I must be missing something. How would Google be at all liable for restoring funds stolen by software that they themselves didn't furnish, on a device that's out of their control?

[–] [email protected] 6 points 6 months ago

A judge may not see it that way. They may perceive it as Google failing to provide adequate protections to their users.

If user installed the app created by Google and did not share any login credentials. It's easy to claim Google is liable.

The equivalent would be a bank leaving the back door to their vault open. An intruder going in and removing your funds. Despite following all the banks instructions, the bank has not replaced the funds.

The banks is responsible for people gaining unauthorised access to your account. Especially when you don't share your login credentials with anyone (even unknowingly). If they can't protect against root access attacks then, they shouldn't permit use of their app on those devices.

Apps have convenience features, especially related to easy sign in. Their website logins don't have these features. They require the user to enter passwords, challenge codes, card reader etc. If someone gets access to a password manager, the user is at fault. The bank likely stated you shouldn't write down or record your password.

[–] [email protected] 1 points 6 months ago (1 children)

Google has a contract with the banks. They get exclusive payment provider access, but in exchange must make sure that customer funds don't get stolen.

When CandyCrushHack.apk drains someone's bank account, the victim will first go after the bank, who should've seen the fraud and acted. If the user can prove that they did not authorize the transactions, in many cases, the bank is forced to restore the customer's balance. That'll be expensive as hell, and someone will need to pay. The bank knows damn well that Google is on the hook, because their payment gateway could've and should've detected that the phone was compromised, so Google will either need to pay for the damages, or win an expensive court case with an army of expensive finance lawyers.

So now there's a small risk of "user gets hacked, we need to pay back millions" that's put up against "a sliver of a percentage of our user base can't do contactless payments with their phone". I don't know about you, but I don't think I would go "let's blame the users! rooted phones for everyone!" if my pay check was on the line.

Alternatively, the user is left without a retirement fund and is now forced to work until they die. The news will feature another "picking Android ruined my life" story, Google stock drops, Samsung stock drops, iMessage gains a new set of users.

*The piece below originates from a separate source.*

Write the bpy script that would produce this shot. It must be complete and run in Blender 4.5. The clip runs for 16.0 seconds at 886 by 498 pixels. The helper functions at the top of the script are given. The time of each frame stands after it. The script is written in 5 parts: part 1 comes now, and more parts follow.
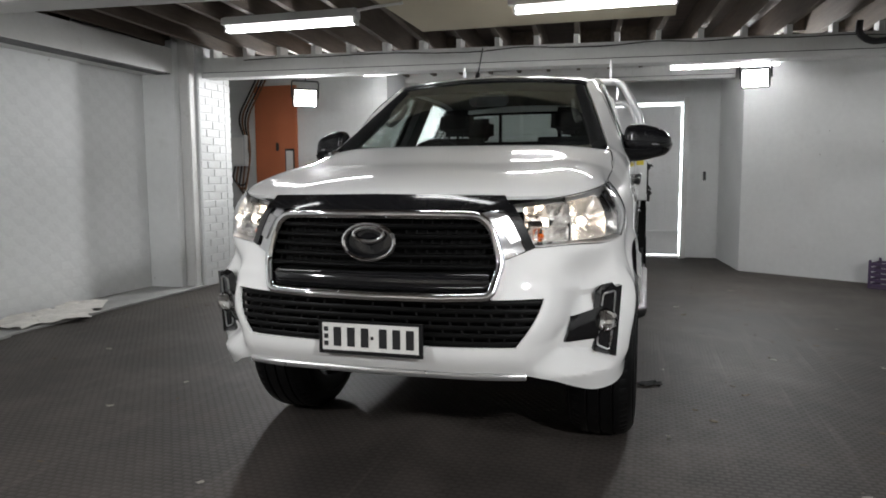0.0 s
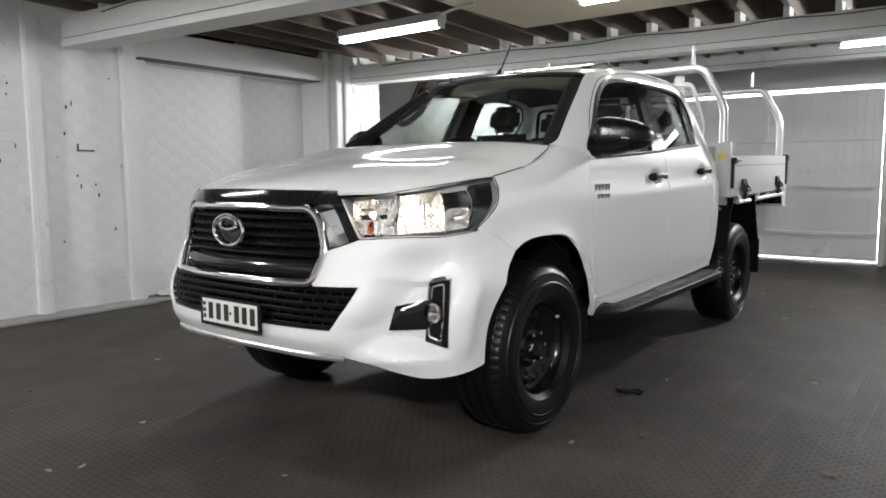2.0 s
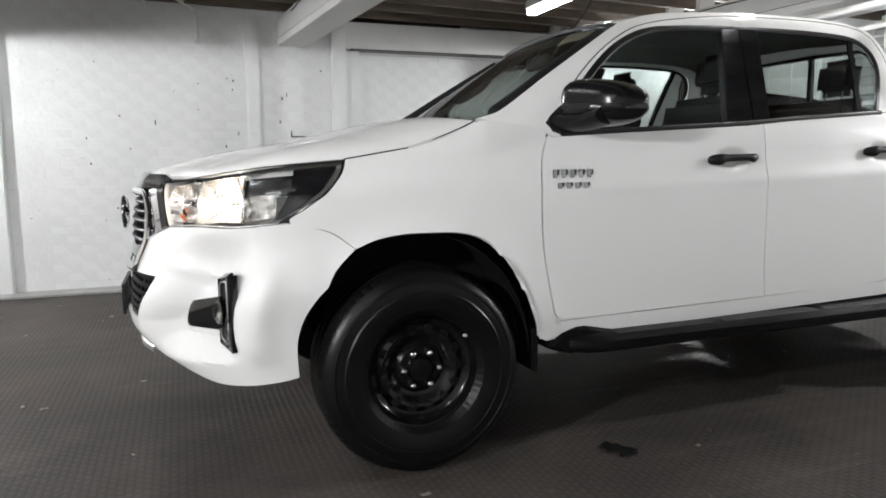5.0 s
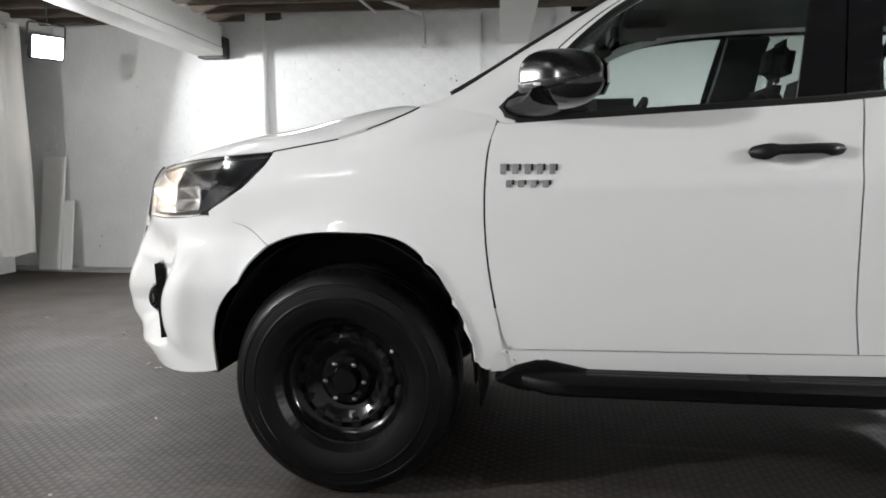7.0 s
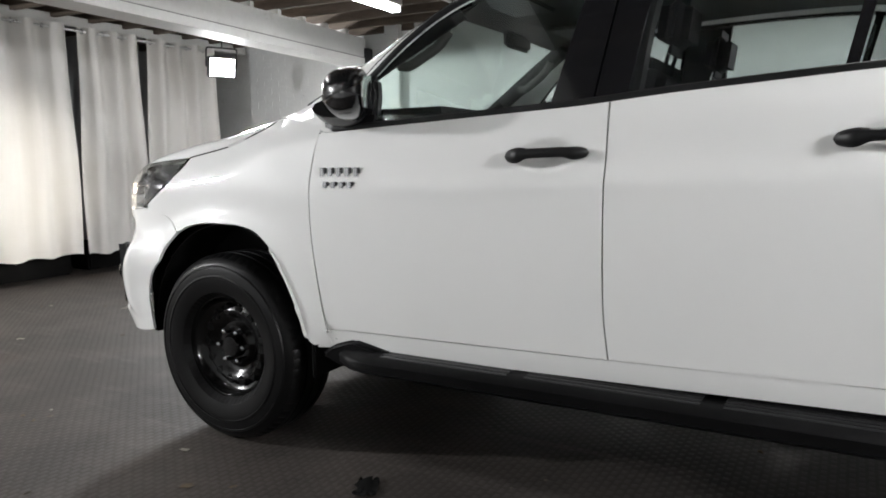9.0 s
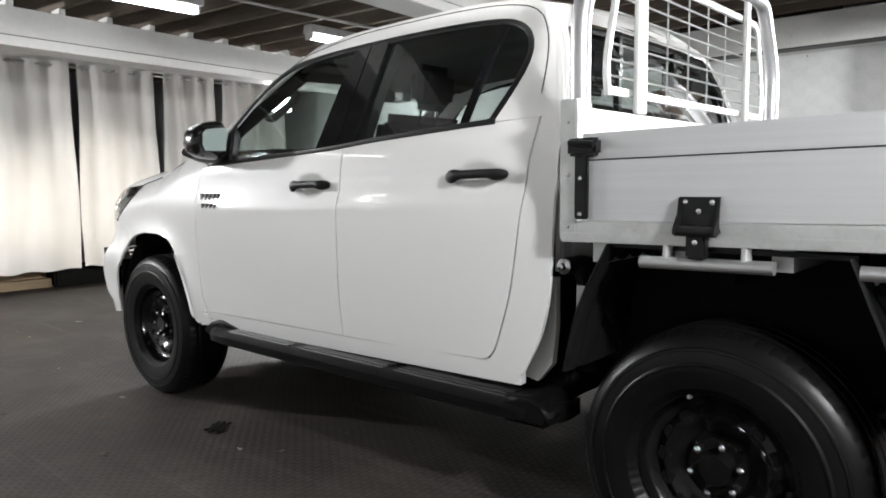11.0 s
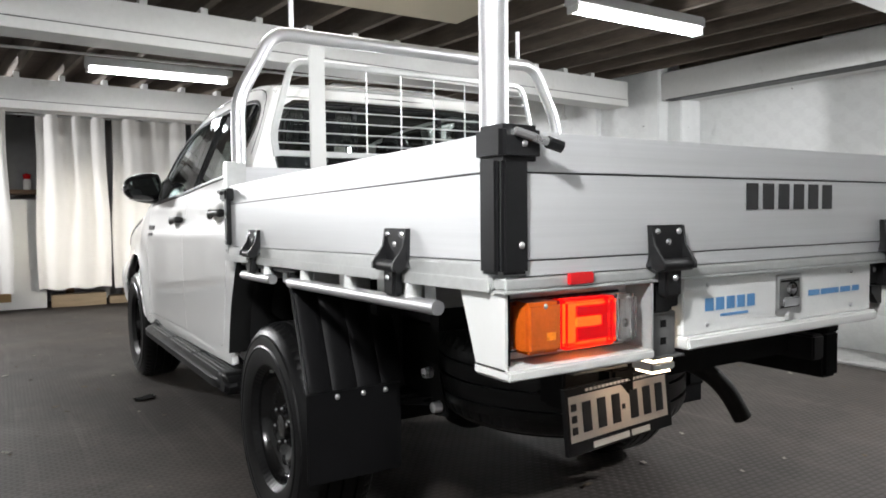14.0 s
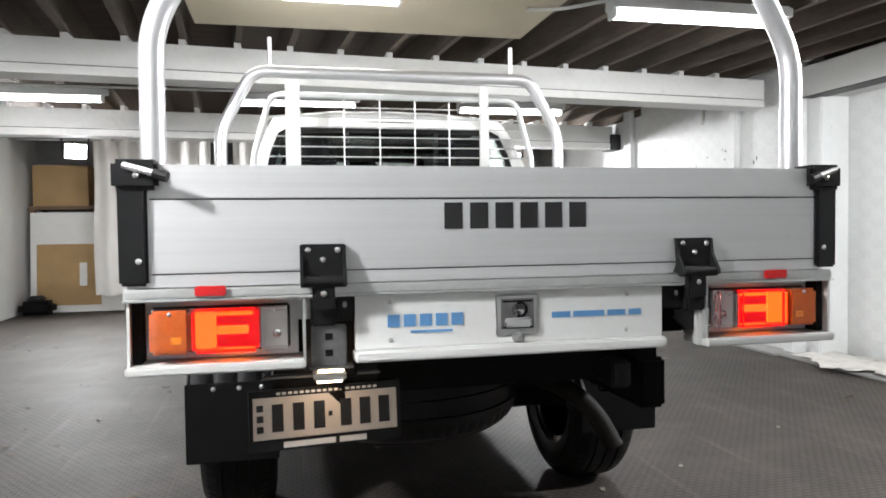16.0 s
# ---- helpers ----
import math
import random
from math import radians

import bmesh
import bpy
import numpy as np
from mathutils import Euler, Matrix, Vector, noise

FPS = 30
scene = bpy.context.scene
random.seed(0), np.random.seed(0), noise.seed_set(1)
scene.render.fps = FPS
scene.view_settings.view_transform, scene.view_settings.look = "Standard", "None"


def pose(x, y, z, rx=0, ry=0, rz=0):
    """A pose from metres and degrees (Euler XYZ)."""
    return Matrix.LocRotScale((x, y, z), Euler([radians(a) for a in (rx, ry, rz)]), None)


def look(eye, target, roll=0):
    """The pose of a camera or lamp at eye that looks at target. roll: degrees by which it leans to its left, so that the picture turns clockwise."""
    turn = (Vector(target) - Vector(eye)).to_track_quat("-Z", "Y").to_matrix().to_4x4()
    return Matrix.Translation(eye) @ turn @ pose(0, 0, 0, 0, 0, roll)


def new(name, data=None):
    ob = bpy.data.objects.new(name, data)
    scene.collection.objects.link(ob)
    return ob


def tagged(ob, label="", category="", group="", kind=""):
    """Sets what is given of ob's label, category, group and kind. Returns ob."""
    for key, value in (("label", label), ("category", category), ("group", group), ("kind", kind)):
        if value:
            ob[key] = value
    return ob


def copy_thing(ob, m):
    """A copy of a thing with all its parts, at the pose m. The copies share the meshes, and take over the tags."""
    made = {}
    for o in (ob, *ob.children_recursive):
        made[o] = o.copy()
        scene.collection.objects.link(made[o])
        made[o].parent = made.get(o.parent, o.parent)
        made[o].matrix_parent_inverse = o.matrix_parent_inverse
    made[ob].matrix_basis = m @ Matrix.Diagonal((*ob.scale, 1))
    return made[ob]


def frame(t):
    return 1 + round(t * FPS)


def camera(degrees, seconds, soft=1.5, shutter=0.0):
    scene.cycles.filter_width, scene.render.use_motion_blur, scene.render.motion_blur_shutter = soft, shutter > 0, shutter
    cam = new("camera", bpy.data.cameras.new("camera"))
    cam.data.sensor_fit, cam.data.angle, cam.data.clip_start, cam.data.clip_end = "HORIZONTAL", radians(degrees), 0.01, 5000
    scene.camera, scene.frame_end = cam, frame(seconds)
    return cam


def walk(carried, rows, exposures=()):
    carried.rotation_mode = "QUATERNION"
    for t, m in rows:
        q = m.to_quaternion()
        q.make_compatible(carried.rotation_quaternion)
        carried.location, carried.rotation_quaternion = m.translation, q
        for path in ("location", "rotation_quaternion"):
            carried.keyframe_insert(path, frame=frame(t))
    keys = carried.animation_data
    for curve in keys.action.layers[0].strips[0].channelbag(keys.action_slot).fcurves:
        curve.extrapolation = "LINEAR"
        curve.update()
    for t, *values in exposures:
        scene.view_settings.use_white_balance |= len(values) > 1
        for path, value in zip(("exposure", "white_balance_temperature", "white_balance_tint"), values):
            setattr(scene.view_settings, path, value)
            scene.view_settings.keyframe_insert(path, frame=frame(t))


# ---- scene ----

That said, my bank allows me do pay by card through the bank app no problem, even without trying to hide root access. Clearly, they trust their anti fraud systems much more than Google trusts theirs.

[–] [email protected] 1 points 6 months ago

is now forced to work until they die

As if that's not already the case

[–] [email protected] 10 points 6 months ago

I'm not even rooted and gpay keeps breaking on crdroid for me, despite passing safetynet. I've given up and just got another credit card that I can use with my garmin watch that works every time without the hassle.

[–] [email protected] 10 points 6 months ago (1 children)

Does rooting your device make you the root user or just gives you access to superuser utilities?

In linux systems the root user shouldn't be used for daily use, you just make an user account with permission to use sudo, doas or su.

[–] [email protected] 14 points 6 months ago (2 children)

If you root your phone, at least with most tools, you don't become the root user. Apps that use root access have to request it, and you'll have to allow it in the root tool you flashed.

Example pop-up from SuperSU:

[–] [email protected] 7 points 6 months ago

So google is lying about rooted devices, they seem as secure as an OEM letting an user sideload apps or google themselves letting malware apps inside their store

[–] [email protected] 5 points 6 months ago

how would an unrooted but old, deprecated version of android be any better than an updated custom rom?

those things baffle me, they just want to take away control.dont they?

[–] [email protected] -4 points 6 months ago (1 children)

Yeah, I'm going to get downvoted into oblivion for this...

I'm sick and tired of reading this same uneducated argument. Your desktop browser and an app on your phone are entirely different paradigms security/development wise.

Your desktop browser is expected to be insecure. Nobody stores data there besides cookies. Most processing happens somewhere else on a server.

Apple and Google have changed this stance entirely because they knew apps could be a lot more powerful if they did. The API's that exist to build apps on your phone are designed around the concept of having a secure, sandboxed environment per app. Apps can run offline and manipulate data quickly because data can be synced down and stored locally. I know it sucks for rooted users, but I don't blame developers for refusing to support those devices one bit.

[–] [email protected] 2 points 6 months ago

We all get that the design paradigm is "a secure, sandboxed environment per app". We just know its a retarded design.

[–] [email protected] 17 points 6 months ago

The standard seems to be complete and utter garbage. It was garbage from the very beginning, which is why I never understood why people were getting so incredibly hyped up about RCS support.